Another New York Times article, this time appearing on page 1, accused the Trump administration of planning to take action against “affirmative action admissions policies deemed to discriminate against white applicants.” The reporter, Charlie Savage, imposed his own interpretation of an internal document that made no reference to white applicants. It called for “investigations and possible litigation related to intentional race-based discrimination in college and university admissions.” Savage jumped to a conclusion that would support the leftist media’s portrayal of the Trump administration as white supremacist when in fact the Trump Justice Department has shown interest in a case involving possible discrimination against Asian-Americans at Harvard University.
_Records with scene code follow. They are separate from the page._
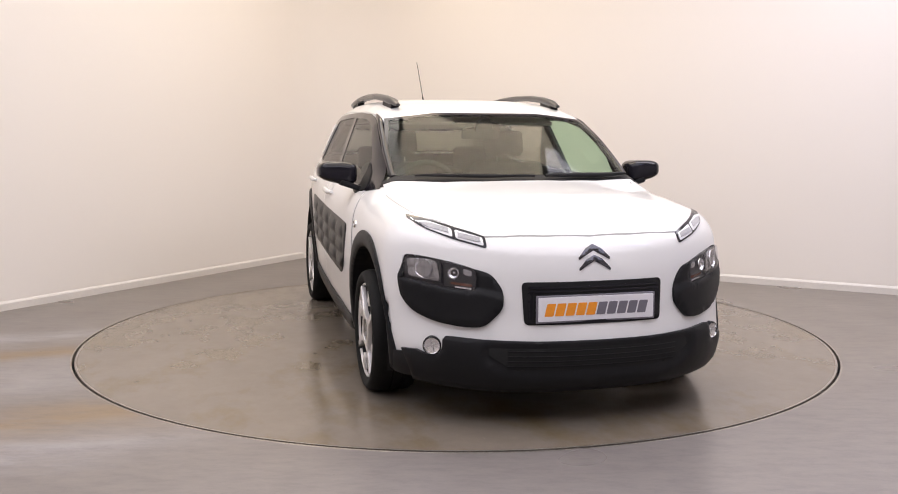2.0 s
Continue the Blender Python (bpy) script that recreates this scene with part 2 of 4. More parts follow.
# ---- room ----
def room():
    ctr = (CORNER + DIR_L * 5.5 + DIR_R * 5.0)
    ends = {"wall_left": (CORNER, DIR_L, 11.0, DIR_R), "wall_right": (CORNER, DIR_R, 10.0, DIR_L),
            "wall_front": (CORNER + DIR_L * 11.0, DIR_R, 10.0, -DIR_L), "wall_far": (CORNER + DIR_R * 10.0, DIR_L, 11.0, -DIR_R)}
    for name, (start, along, length, inward) in ends.items():
        rot = Matrix((along, inward, Vector((0, 0, 1)))).transposed().to_4x4()
        if name in ("wall_front", "wall_far"):
            bm = bmesh.new()
            box(bm, (length + 0.3, 0.15, ROOM_H), (length / 2, -0.075, ROOM_H / 2))
            ob = part(name, bm, WALL, None)
            ob.matrix_world = Matrix.Translation(start) @ rot
            tagged(ob, "plain cream-white painted studio wall", "wall", kind="structure")
        bm = bmesh.new()
        prism(bm, [(0, 0), (0.016, 0), (0.016, 0.048), (0.011, 0.058), (0.006, 0.063), (0, 0.065)], length,
              pose(0, 0, 0, 0, 0, 90))
        ob = part("baseboard", bm, TRIM, None)
        ob.matrix_world = Matrix.Translation(start + inward * 0.001) @ rot
        tagged(ob, "low white painted skirting board along the wall", "baseboard", kind="structure")
    # the two visible walls run into each other in one soft curve
    r, n = 0.80, 64
    cpos = CORNER + (DIR_L + DIR_R) * r
    a0, a1 = math.atan2(-DIR_R.y, -DIR_R.x), math.atan2(-DIR_L.y, -DIR_L.x)
    if a0 < a1:
        a0 += 2 * math.pi
    line = [(CORNER + DIR_L * (11.0 - i), -DIR_R) for i in range(11)]
    line += [(cpos - Vector((0, 0, 0)) + Vector((math.cos(a), math.sin(a), 0)) * r, Vector((math.cos(a), math.sin(a), 0))) for a in (a0 + (a1 - a0) * i / n for i in range(n + 1))]
    line += [(CORNER + DIR_R * i, -DIR_L) for i in range(1, 11)]
    bm = bmesh.new()
    cols = [[bm.verts.new((p.x, p.y, z)) for z in (0.0, ROOM_H)] + [bm.verts.new((p.x + o.x * 0.15, p.y + o.y * 0.15, z)) for z in (ROOM_H, 0.0)] for p, o in line]
    for a, b in zip(cols, cols[1:]):
        for k in range(4):
            bm.faces.new((a[k], a[(k + 1) % 4], b[(k + 1) % 4], b[k]))
    bmesh.ops.recalc_face_normals(bm, faces=bm.faces)
    back = part("wall_back", smooth(bm, 40), WALL, None)
    tagged(back, "plain cream-white studio wall curving round the back corner", "wall", kind="structure")
    back.data.normals_split_custom_set_from_vertices([tuple(-o) if k < 2 else (0, 0, 0) for p, o in line for k in range(4)])
    # floor with a round pit for the turntable
    bm = bmesh.new()
    R, n = 2.213, 192
    rim = [bm.verts.new((R * math.cos(2 * math.pi * i / n), R * math.sin(2 * math.pi * i / n), 0)) for i in range(n)]
    outer = [bm.verts.new((14 * math.cos(2 * math.pi * i / n), 14 * math.sin(2 * math.pi * i / n), 0)) for i in range(n)]
    low = [bm.verts.new((v.co.x, v.co.y, -0.05)) for v in rim]
    for i in range(n):
        j = (i + 1) % n
        bm.faces.new((rim[i], outer[i], outer[j], rim[j]))
        bm.faces.new((low[i], rim[i], rim[j], low[j]))
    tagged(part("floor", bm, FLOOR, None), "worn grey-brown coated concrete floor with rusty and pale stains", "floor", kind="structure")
    bm = bmesh.new()
    bmesh.ops.create_circle(bm, cap_ends=True, segments=96, radius=2.3, matrix=pose(0, 0, -0.049))
    tagged(part("pit_floor", bm, DARK, None), "dark pit under the turntable", "pit", kind="structure")
    bm = bmesh.new()
    lathe(bm, [(2.2125, -0.03), (2.2125, 0.0012), (2.217, 0.0015), (2.222, 0.0004)], 192, "Z")
    tagged(part("floor_trim_ring", smooth(bm), STEEL, None), "thin worn steel edge ring around the turntable", "trim", kind="structure")
    bm = bmesh.new()
    box(bm, (16, 16, 0.1), (ctr.x, ctr.y, ROOM_H + 0.05))
    tagged(part("ceiling", bm, CEIL, None), "plain pale studio ceiling", "ceiling", kind="structure")
    # ceiling panels, out of view, added to light the room evenly
    for x, y, w, l, power, col in PANELS:
        th = bpy.data.objects.new("unseen_ceiling_light", None)
        scene.collection.objects.link(th)
        th.location = (x, y, ROOM_H)
        tagged(th, "unseen flat rectangular ceiling light panel in white frame, added for light", "ceiling light", "ceiling light panels")
        bm = bmesh.new()
        for dx, dy, sx, sy in ((0, l / 2 - 0.01, w, 0.02), (0, -l / 2 + 0.01, w, 0.02), (w / 2 - 0.01, 0, 0.02, l - 0.04), (-w / 2 + 0.01, 0, 0.02, l - 0.04)):
            box(bm, (sx, sy, 0.05), (dx, dy, -0.025))
        part("panel_frame", bm, TRIM, th)
        bm = bmesh.new()
        box(bm, (w - 0.04, l - 0.04, 0.01), (0, 0, -0.012))
        part("diffuser", bm, glow_material("panel_glow", col, 0.5), th)
        lamp = bpy.data.lights.new("panel_lamp", "AREA")
        lamp.shape, lamp.size, lamp.size_y, lamp.energy, lamp.color = "RECTANGLE", w - 0.02, l - 0.02, power, col
        lo = new("panel_lamp", lamp)
        lo.location = (x, y, ROOM_H - 0.055)


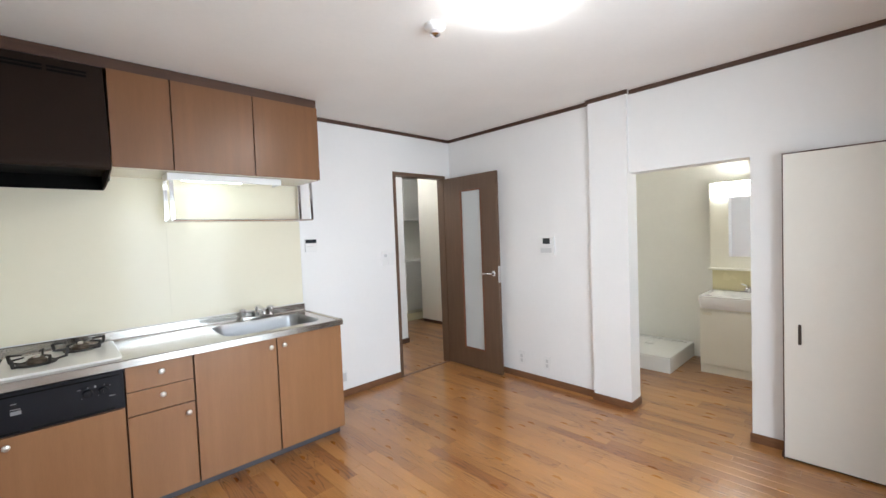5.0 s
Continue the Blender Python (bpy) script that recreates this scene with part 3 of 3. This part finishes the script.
rack = thing("drainer_rack", (1.34, -0.16, 1.53), "chrome hanging dish drainer rack under the cabinet", "drainer")
RX0, RX1, RY0, RY1, RZ = 0.905, 1.790, -0.262, -0.060, 1.530
for rx in (RX0, RX1):
    bm = bmesh.new()
    for ry in (RY0, RY1):
        box(bm, rx - 0.011, rx + 0.011, ry - 0.004, ry + 0.004, RZ, UZ0 - 0.002)
    box(bm, rx - 0.004, rx + 0.004, RY0, RY1, RZ - 0.004, RZ + 0.010)
    finish(bm, "rack_end", M_CHROME, rack, 0.0015)
bm = bmesh.new()
for k in range(6):
    y = RY0 + (RY1 - RY0) * k / 5
    tube(bm, [(RX0, y, RZ), (RX1, y, RZ)], 0.0065 if k == 0 else 0.0045, 8)
finish(bm, "rack_rod", M_CHROME, rack, smooth=True)

# ---- small fittings ----
ctl = thing("heater_control", (1.888, 0, 1.285), "small white water heater control with dark display", "control panel")
boxes("control_body", M_WHITE, [(1.840, 1.940, -0.016, 0, 1.280, 1.385)], ctl, 0.004)
boxes("control_display", M_SCREEN, [(1.844, 1.936, -0.018, -0.015, 1.350, 1.380)], ctl)
boxes("control_mark", M_GREY, [(1.852, 1.905, -0.0172, -0.0155, 1.322, 1.326)], ctl)

sw = thing("light_switch", (2.66, 0, 1.105), "white wall switch and phone plate on white paper", "switch")
boxes("switch_plate", M_WHITE, [(2.585, 2.655, -0.008, 0, 1.105, 1.245)], sw, 0.003)
boxes("switch_plate", M_WHITE, [(2.660, 2.730, -0.008, 0, 1.105, 1.225)], sw, 0.003)
bm = bmesh.new()
lathe(bm, [(0.014, 0), (0.014, 0.012), (0.008, 0.014)], Matrix.Translation((2.622, -0.008, 1.20)) @ Matrix.Rotation(radians(90), 4, "X"), 18)
finish(bm, "switch_dial", M_GREY, sw)
boxes("switch_rocker", M_WHITE, [(2.678, 2.712, -0.011, -0.007, 1.13, 1.20)], sw, 0.002)

ic = thing("intercom", (XR, -1.197, 1.160), "white wall intercom with small dark screen", "intercom")
boxes("intercom_body", M_WHITE, [(XR - 0.026, XR, -1.272, -1.122, 1.162, 1.325)], ic, 0.005)
boxes("intercom_screen", M_SCREEN, [(XR - 0.028, XR - 0.025, -1.235, -1.165, 1.262, 1.312)], ic)
boxes("intercom_key", M_GREY, [(XR - 0.028, XR - 0.025, -1.25, -1.14, 1.185, 1.225)], ic)


def outlet(y, z, holes=2):
    o = thing("outlet", (XR, y, z), "white double wall outlet above the baseboard", "outlet", "outlets on the intercom wall")
    boxes("outlet_plate", M_WHITE, [(XR - 0.007, XR, y - 0.035, y + 0.035, z, z + 0.12)], o, 0.003)
    boxes("outlet_socket", M_GREY, [(XR - 0.009, XR - 0.006, y - 0.012, y + 0.012, z + 0.022 + 0.042 * k, z + 0.052 + 0.042 * k) for k in range(holes)], o, 0.001)


outlet(-0.885, 0.130)
outlet(-1.160, 0.130)
oo = thing("outlet", (2.14, 0, 0.12), "white wall outlet beside the kitchen unit", "outlet", "outlets on the kitchen wall")
boxes("outlet_plate", M_WHITE, [(2.105, 2.175, -0.007, 0, 0.115, 0.230)], oo, 0.003)
boxes("outlet_socket", M_GREY, [(2.122, 2.158, -0.009, -0.006, 0.135, 0.21)], oo, 0.001)
gas = thing("gas_tap", (2.0, 0, 0.17), "small black ribbed gas tap on the wall", "gas tap")
bm = bmesh.new()
lathe(bm, [(0.020, 0.0), (0.020, 0.010), (0.016, 0.012), (0.019, 0.016), (0.016, 0.020), (0.019, 0.024), (0.016, 0.028), (0.018, 0.040), (0.010, 0.044)], Matrix.Translation((2.0, -0.001, 0.192)) @ Matrix.Rotation(radians(90), 4, "X"), 20)
finish(bm, "tap_body", M_BLACK, gas)
boxes("tap_lever", M_GREY, [(1.985, 2.018, -0.046, -0.012, 0.211, 0.217)], gas, 0.002)

lamp = thing("ceiling_lamp", (1.83, -2.13, H - 0.095), "round white ceiling lamp, lit", "ceiling lamp")
bm = bmesh.new()
lathe(bm, [(0.185, 0.066), (0.20, 0.054), (0.198, 0.038), (0.175, 0.018), (0.12, 0.005), (0.05, 0.0), (0.01, 0.0)], Matrix.Translation((1.83, -2.13, H - 0.066)), 48)
finish(bm, "lamp_shade", E_MAIN, lamp, smooth=True)

det = thing("heat_detector", (1.76, -1.72, H - 0.05), "small white ceiling heat detector with metal head", "detector")
bm = bmesh.new()
lathe(bm, [(0.050, 0.050), (0.050, 0.036), (0.040, 0.026), (0.022, 0.024)], Matrix.Translation((1.76, -1.72, H - 0.050)), 28)
finish(bm, "detector_base", M_WHITE, det, smooth=True)
bm = bmesh.new()
lathe(bm, [(0.020, 0.026), (0.026, 0.016), (0.026, 0.006), (0.018, 0.0)], Matrix.Translation((1.76, -1.72, H - 0.052)), 20)
finish(bm, "detector_head", M_CHROME, det, smooth=True)

# ---- built-in closet ----
clo = thing("closet", (3.42, -3.14, 0), "cream closet door with slim dark handle, closed", "closet")
boxes("closet_plinth", M_TRIM, [(XC + 0.03, 3.60, -3.485, -2.80, 0, 0.03)], clo)
boxes("closet_door", M_CLOSET, [(XC, XC + 0.026, -3.470, -2.816, 0.018, 1.757)], clo, 0.003)
boxes("closet_frame", M_TRIM, [(XC + 0.008, 3.50, -2.815, -2.810, 0.0, 1.765), (XC + 0.008, 3.50, -3.480, -2.815, 1.759, 1.765), (XC + 0.012, 3.50, -3.490, -3.480, 0.0, 1.772)], clo)
bm = bmesh.new()
prism(bm, rounded(-2.892, -2.878, 0.685, 0.800, 0.0065, 4), "x", XC - 0.010, XC + 0.001)
tagged(finish(bm, "closet_handle", M_BURNER, clo, 0.002), "slim dark metal handle")

# ---- washroom ----
pan = thing("washer_pan", (4.83, -1.5, 0), "white raised plastic washing machine pan on the floor", "washer pan")
PX0, PX1, PY0, PY1 = 4.46, 5.195, -1.872, -1.13
boxes("pan_body", M_PAN, [(PX0, PX1, PY0, PY1, 0.0, 0.135), (PX0, PX0 + 0.05, PY0, PY1, 0.135, 0.150), (PX1 - 0.05, PX1, PY0, PY1, 0.135, 0.150), (PX0 + 0.05, PX1 - 0.05, PY0, PY0 + 0.05, 0.135, 0.150), (PX0 + 0.05, PX1 - 0.05, PY1 - 0.05, PY1, 0.135, 0.150)], pan, 0.006)
bm = bmesh.new()
lathe(bm, [(0.05, 0.134), (0.05, 0.150), (0.035, 0.153), (0.03, 0.145), (0.01, 0.145)], Matrix.Translation((4.93, -1.52, 0)), 24)
finish(bm, "pan_drain", M_PAN, pan, smooth=True)

van = thing("washstand", (4.94, -2.40, 0), "cream washstand with ceramic basin and mirror cabinet", "washstand")
VX, VY0, VY1 = 4.70, -2.80, -2.050
boxes("washstand_plinth", M_VANITY, [(VX + 0.02, 5.195, VY0, VY1 - 0.003, 0, 0.075)], van, 0.002)
boxes("washstand_body", M_VANITY, [(VX + 0.018, 5.195, VY0, VY1 - 0.003, 0.078, 0.60)], van, 0.002)
vd = boxes("washstand_door", M_VANITY, [(VX, VX + 0.016, VY0, VY1 - 0.005, 0.082, 0.585)], van, 0.003)
boxes("door_pull", M_CREAM, [(VX - 0.008, VX, VY1 - 0.10, VY1 - 0.03, 0.545, 0.57)], vd, 0.002)
bm = bmesh.new()
vo = [(VX - 0.03, 5.195, VY0, VY1, 0.03), (VX - 0.035, 5.195, VY0, VY1, 0.03), (VX - 0.01, 5.195, VY0 + 0.01, VY1 - 0.01, 0.02)]
heights = [0.72, 0.66, 0.605]
rim_in = [(VX + 0.02, 5.08, VY0 + 0.05, VY1 - 0.05, 0.10, 0.722), (VX + 0.03, 5.07, VY0 + 0.07, VY1 - 0.07, 0.12, 0.70), (VX + 0.07, 5.02, VY0 + 0.12, VY1 - 0.12, 0.12, 0.62)]
loops = [[bm.verts.new((x, y, h)) for x, y in rounded(a, b, c, d, r, 6)] for (a, b, c, d, r), h in zip(vo[::-1], heights[::-1])]
loops += [[bm.verts.new((x, y, h)) for x, y in rounded(a, b, c, d, r, 6)] for a, b, c, d, r, h in rim_in]
for a, b in zip(loops, loops[1:]):
    n = len(a)
    for i in range(n):
        bm.faces.new((a[i], a[(i + 1) % n], b[(i + 1) % n], b[i]))
bm.faces.new(loops[0][::-1])
bm.faces.new(loops[-1])
tagged(finish(bm, "wash_basin", M_CERAMIC, van, smooth=True), "white ceramic basin")
bm = bmesh.new()
lathe(bm, [(0.022, 0.0), (0.02, 0.05), (0.015, 0.055)], Matrix.Translation((5.11, -2.36, 0.722)), 18)
tube(bm, [(5.11, -2.36, 0.76), (5.06, -2.36, 0.785), (5.0, -2.36, 0.775), (4.98, -2.36, 0.755)], 0.012, 10)
tube(bm, [(5.11, -2.36, 0.775), (5.10, -2.30, 0.80)], 0.008, 8)
finish(bm, "basin_tap", M_CHROME, van, smooth=True)
M_YELLOW = material("splash_yellow_cream", (0.78, 0.70, 0.42), 0.25, vary=0.02)
boxes("splash_board", M_YELLOW, [(5.172, 5.195, VY0, VY1, 0.72, 0.93)], van, 0.003)
boxes("mirror_cabinet", M_VANITY, [(5.085, 5.195, VY0, VY1, 0.93, 1.78)], van, 0.006)
boxes("mirror", M_MIRROR, [(5.079, 5.084, VY0 + 0.04, VY1 - 0.16, 1.06, 1.63)], van)
boxes("mirror_shelf", M_VANITY, [(5.02, 5.085, VY0, VY1, 0.93, 0.95)], van, 0.004)
boxes("mirror_lamp", E_WASH, [(5.045, 5.086, VY1 - 0.70, VY1 - 0.04, 1.655, 1.770)], van, 0.016)

# ---- entrance hall ----
shoe = thing("shoe_cabinet", (5.15, 2.6, 0), "white shoe cabinet with upper and lower units", "shoe cabinet")
boxes("cabinet_lower", M_SHOE, [(4.75, 5.59, 2.42, 2.84, 0.06, 0.925)], shoe, 0.003)
boxes("cabinet_door", M_SHOE, [(4.752, 5.168, 2.40, 2.418, 0.065, 0.905), (5.174, 5.588, 2.40, 2.418, 0.065, 0.905)], shoe, 0.002)
boxes("cabinet_foot", M_VANITY, [(4.75, 5.59, 2.44, 2.84, 0.004, 0.058)], shoe)
boxes("cabinet_upper", M_SHOE, [(4.75, 5.59, 2.42, 2.84, 1.645, 2.36)], shoe, 0.003)
boxes("upper_door", M_SHOE, [(4.752, 5.168, 2.40, 2.418, 1.65, 2.355), (5.174, 5.588, 2.40, 2.418, 1.65, 2.355)], shoe, 0.002)
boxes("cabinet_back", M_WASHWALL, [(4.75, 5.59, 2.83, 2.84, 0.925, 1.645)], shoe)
for kz in (0.86, 1.66):
    boxes("cabinet_knob", M_KNOB, [(5.12, 5.14, 2.385, 2.40, kz, kz + 0.02)], shoe, 0.003)
# two added fill lamps, hidden behind the walls, that brighten the hall
for hx, hy in ((2.98, 0.55), (4.10, 1.75)):
    hl = thing("hall_fill_lamp", (hx, hy, H - 0.072), "added round fill lamp on the hall ceiling, out of view", "ceiling lamp", "hall lamps")
    bm = bmesh.new()
    lathe(bm, [(0.09, 0.07), (0.10, 0.05), (0.08, 0.02), (0.04, 0.0), (0.01, 0.0)], Matrix.Translation((hx, hy, H - 0.072)), 32)
    finish(bm, "lamp_shade", E_HALL_FILL, hl, smooth=True)

# ---- floor boards, last ----
rng = random.Random(7)
PW, GAP = 0.0750, 0.0006
plank_mesh = {}


def plank_data(length):
    key = round(length, 3)
    if key not in plank_mesh:
        bm = bmesh.new()
        w, l = PW / 2 - GAP / 2, key / 2 - GAP / 2
        c = 0.0006
        lo = [bm.verts.new(p) for p in ((-w, -l, -0.006), (w, -l, -0.006), (w, l, -0.006), (-w, l, -0.006))]
        md = [bm.verts.new(p) for p in ((-w, -l, -c), (w, -l, -c), (w, l, -c), (-w, l, -c))]
        hi = [bm.verts.new(p) for p in ((-w + c, -l + c, 0), (w - c, -l + c, 0), (w - c, l - c, 0), (-w + c, l - c, 0))]
        for a, b in ((lo, md), (md, hi)):
            for i in range(4):
                bm.faces.new((a[i], a[(i + 1) % 4], b[(i + 1) % 4], b[i]))
        bm.faces.new(hi)
        me = bpy.data.meshes.new("plank")
        bm.to_mesh(me)
        bm.free()
        me.materials.append(M_PLANK)
        plank_mesh[key] = me
    return plank_mesh[key]


def plank(x, y0, y1):
    ob = new("plank", plank_data(y1 - y0))
    ob.parent = floor
    ob.location = Vector((x, (y0 + y1) / 2, 0)) - floor.location
    ob.rotation_euler = (radians(rng.uniform(-0.05, 0.05)), radians(rng.uniform(-0.35, 0.35)), 0)


def lay(x0, x1, y0, y1, lengths, skip=None):
    n = int(round((x1 - x0) / PW))
    for i in range(n):
        x = x0 + PW * (i + 0.5)
        y = y0
        first = rng.choice(lengths) * rng.choice((0.34, 0.5, 0.67, 1.0))
        while y < y1 - 0.001:
            step = first if y == y0 else rng.choice(lengths)
            e = min(y1, y + round(step, 3))
            if y1 - e < 0.12:
                e = y1
            plank(x, y, e)
            y = e


lay(-0.06, 3.54, -3.50, -0.0, (0.45, 0.60, 0.75, 0.90))
lay(3.54, 5.19, -2.85, -1.05, (0.6, 0.9))
lay(2.19, 4.59, 0.0, 1.98, (0.9, 1.2))
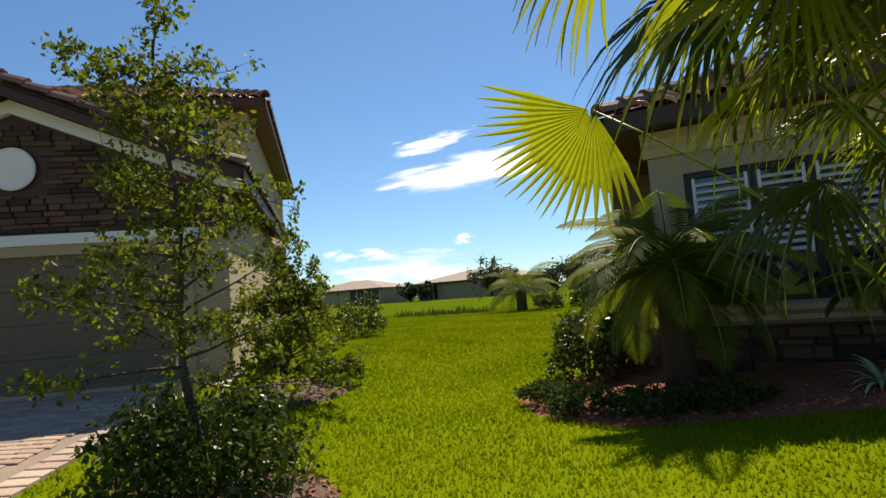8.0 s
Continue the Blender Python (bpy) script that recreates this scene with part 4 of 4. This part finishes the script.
def shrub(at, rx, ry, h, n, size, seed, name, label, category, material=None, stems=6, flat=0.0, floor=.05):
    """A bushy thing: woody stems and leaves gathered in clumps over an uneven dome."""
    material = material or M_SHRUB
    p = thing(name, at, label, category)
    g = np.random.default_rng(seed)
    bm = bmesh.new()
    for i in range(stems):
        a = 6.28 * i / stems
        tube([(0, 0, -.03), (rx * .3 * math.cos(a), ry * .3 * math.sin(a), h * .35), (rx * .6 * math.cos(a), ry * .6 * math.sin(a), h * .7)], [.02, .014, .006], 5, bm)
    part("stem", bm, M_BARK, p)
    m = max(10, n // 26)
    u = g.uniform(0, 2 * np.pi, m)
    c = g.uniform(0.02, 1, m) ** .7
    rad = g.uniform(.72, 1.0, m)
    cl = np.stack([rx * np.sqrt(1 - c ** 2 * .85) * np.cos(u) * rad, ry * np.sqrt(1 - c ** 2 * .85) * np.sin(u) * rad, floor + h * c * rad], 1)
    idx = g.integers(0, m, n)
    pts = cl[idx] + g.normal(size=(n, 3)) * np.array([rx, ry, h]) * .10
    inner = g.uniform(size=n) < .18
    pts[inner] *= .6
    pts[:, 2] = np.maximum(pts[:, 2], .02)
    arrays("foliage", leaf_cloud(g, pts, size, flat), 4, material, p)
    return p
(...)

The New York Times all but conceded the institutional anti-Trump bias that permeates its news coverage of the Trump administration when it fired its sole conscience at the paper last spring, its Public Editor Liz Spayd. Ms. Spayd, who had been on the job less than a year when she was fired, committed the unpardonable sin of speaking truth to power. She pointed to evidence of Times reporters’ bias against President Trump in their tweets, which she said were “outrageous” and “over the line” and should face “some kind of consequence.” She sinned even more against the Trump-hating leftist media orthodoxy by voicing some of her complaints on Fox News.
As Liz Spayd wrote in her final Public Editor column, “Whether journalists realize it or not, with impartiality comes authority — and right now it’s in short supply.” She asked rhetorically whether, in its efforts to hold the Trump administration accountable, the New York Times would “make reckless decisions and draw premature conclusions.” She asked “who will be watching, on this subject or anything else, if they don’t acquit themselves well?”
Following the purge of Ms. Spayd and the elimination of her Public Editor position, it will be left to outside institutions such as Project Veritas to keep watch.